Comparison Table: Core Banking API Vendors
| Vendor | Embedded Banking Use Cases | Delivery Model | Strengths |
|---|---|---|---|
| SDK.finance | Digital wallets, neobanks, PSPs, money transfers, embedded finance, embedded payments, super apps, FX, multi-asset accounts | SaaS or full source code licence | API-first, 470+ endpoints, modular design, PCI DSS Level 1, high performance, full code ownership, supports merchants |
| Mambu | Digital banks, lending products, deposits, embedded finance use cases | SaaS | Composable core, strong lending/deposit capabilities |
| Unit | Wallets, cards, bank accounts, payouts (US), embedded payments, embedded finance use cases | API + BaaS | Fast US launches, combined tech and compliance, supports merchants |
| Railsr | Cards, payments, account issuing, embedded payments, embedded finance use cases | SaaS + BaaS | Card issuing ecosystem in Europe |
| Finxact | Enterprise banking modernisation, embedded finance use cases | SaaS | Scalable cloud architecture for large institutions |
| Temenos | Tier 1–2 banks, global deployments, embedded finance use cases | SaaS / on-premise | Comprehensive functionality and compliance depth |
Why SDK.finance is well suited core banking API for embedded finance?
SDK.finance stands out because it combines the benefits of a ready-made FinTech core with the flexibility typically associated with custom systems.

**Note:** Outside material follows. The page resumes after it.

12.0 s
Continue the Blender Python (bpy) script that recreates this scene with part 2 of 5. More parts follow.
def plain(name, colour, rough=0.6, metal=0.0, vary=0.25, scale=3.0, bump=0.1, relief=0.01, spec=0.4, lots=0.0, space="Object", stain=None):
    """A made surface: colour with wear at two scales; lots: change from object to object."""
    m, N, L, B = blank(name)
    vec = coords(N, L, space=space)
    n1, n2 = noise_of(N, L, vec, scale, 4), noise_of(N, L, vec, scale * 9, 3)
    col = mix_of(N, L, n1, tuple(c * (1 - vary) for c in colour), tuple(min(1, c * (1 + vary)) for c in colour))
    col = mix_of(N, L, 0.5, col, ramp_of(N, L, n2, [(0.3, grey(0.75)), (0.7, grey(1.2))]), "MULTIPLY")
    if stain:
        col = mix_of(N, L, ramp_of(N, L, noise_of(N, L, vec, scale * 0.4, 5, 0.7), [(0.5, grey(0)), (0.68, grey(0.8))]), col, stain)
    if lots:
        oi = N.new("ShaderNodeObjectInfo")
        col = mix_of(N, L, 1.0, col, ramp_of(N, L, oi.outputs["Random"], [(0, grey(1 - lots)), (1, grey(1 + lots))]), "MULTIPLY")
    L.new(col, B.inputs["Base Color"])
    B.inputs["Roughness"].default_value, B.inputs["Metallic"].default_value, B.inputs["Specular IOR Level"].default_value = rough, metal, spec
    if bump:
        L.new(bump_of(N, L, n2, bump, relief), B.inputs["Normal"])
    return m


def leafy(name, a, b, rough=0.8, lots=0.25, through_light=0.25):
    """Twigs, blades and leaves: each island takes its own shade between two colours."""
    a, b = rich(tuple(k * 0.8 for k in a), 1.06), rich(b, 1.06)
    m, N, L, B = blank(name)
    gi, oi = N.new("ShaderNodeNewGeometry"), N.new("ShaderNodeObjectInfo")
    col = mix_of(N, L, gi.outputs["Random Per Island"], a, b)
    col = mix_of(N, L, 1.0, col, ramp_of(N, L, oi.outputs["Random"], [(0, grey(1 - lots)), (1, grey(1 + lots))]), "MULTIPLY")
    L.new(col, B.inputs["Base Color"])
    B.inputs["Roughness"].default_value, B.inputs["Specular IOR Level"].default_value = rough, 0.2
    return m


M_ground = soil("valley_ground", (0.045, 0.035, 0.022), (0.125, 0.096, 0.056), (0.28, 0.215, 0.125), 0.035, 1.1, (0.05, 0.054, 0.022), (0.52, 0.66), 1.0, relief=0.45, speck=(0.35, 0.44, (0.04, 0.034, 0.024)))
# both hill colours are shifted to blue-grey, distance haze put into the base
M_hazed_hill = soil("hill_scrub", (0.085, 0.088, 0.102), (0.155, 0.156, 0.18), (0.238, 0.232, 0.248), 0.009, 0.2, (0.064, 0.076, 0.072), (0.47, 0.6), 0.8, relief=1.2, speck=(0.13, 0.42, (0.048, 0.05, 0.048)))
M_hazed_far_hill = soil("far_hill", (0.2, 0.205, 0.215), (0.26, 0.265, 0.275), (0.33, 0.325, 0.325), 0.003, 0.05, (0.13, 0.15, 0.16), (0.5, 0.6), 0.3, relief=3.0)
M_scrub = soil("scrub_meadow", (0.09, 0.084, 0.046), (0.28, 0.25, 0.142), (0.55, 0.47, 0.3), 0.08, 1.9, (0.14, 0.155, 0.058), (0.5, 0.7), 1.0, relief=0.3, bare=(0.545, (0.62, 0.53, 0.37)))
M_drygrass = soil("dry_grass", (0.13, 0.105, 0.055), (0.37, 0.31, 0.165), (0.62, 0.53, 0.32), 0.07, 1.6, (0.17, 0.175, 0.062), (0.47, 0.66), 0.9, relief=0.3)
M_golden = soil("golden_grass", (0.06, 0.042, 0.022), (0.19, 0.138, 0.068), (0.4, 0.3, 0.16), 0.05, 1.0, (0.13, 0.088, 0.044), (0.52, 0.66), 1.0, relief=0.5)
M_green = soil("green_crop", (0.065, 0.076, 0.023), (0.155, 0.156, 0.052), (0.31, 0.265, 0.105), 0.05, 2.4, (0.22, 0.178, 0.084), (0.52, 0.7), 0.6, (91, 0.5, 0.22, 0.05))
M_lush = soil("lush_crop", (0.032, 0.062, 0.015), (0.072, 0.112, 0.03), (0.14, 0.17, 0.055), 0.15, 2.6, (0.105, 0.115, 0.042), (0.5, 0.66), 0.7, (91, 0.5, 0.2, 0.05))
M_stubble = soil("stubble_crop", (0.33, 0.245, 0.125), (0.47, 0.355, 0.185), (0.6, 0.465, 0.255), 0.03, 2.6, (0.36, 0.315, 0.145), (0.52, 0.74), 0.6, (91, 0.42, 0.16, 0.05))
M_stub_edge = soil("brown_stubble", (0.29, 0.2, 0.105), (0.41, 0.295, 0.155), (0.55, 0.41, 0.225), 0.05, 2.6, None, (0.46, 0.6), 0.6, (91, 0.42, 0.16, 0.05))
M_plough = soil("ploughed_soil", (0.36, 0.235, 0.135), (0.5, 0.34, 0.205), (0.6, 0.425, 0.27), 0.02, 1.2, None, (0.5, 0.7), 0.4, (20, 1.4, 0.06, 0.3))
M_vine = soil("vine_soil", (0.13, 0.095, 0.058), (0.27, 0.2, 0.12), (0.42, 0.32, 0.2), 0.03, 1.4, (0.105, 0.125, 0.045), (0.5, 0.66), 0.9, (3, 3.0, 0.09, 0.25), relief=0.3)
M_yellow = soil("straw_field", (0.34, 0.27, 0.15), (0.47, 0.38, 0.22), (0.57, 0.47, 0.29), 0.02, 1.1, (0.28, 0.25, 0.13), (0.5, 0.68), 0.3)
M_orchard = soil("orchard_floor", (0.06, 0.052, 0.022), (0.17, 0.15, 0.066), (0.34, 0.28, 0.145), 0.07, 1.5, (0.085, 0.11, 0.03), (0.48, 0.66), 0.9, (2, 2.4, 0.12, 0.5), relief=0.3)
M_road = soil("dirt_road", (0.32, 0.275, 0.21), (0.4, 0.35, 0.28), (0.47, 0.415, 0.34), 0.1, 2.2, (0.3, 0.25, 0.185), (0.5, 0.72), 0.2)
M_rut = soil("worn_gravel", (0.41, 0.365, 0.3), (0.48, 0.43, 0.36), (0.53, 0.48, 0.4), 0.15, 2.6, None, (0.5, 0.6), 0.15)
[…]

Key differentiators include:
- An API-first design with more than 470 programmable endpoints
- A modular architecture with autonomous components
- PCI DSS Level 1 certification
- High throughput system performance
- Flexible delivery models, including full source code ownership
- A ledger capable of supporting fiat, digital assets, loyalty points, and other unit types
- Broad integration capabilities with KYC, payment processors, and card issuing partners
- Ability to maintain robust core systems and core banking systems, delivering essential core banking functionalities such as account management, payments, and compliance through APIs
For companies building embedded payments products – wallets, neobanks, multi-merchant systems, telecom money, or payment platforms – SDK.finance provides the infrastructure needed to move quickly while maintaining long-term control.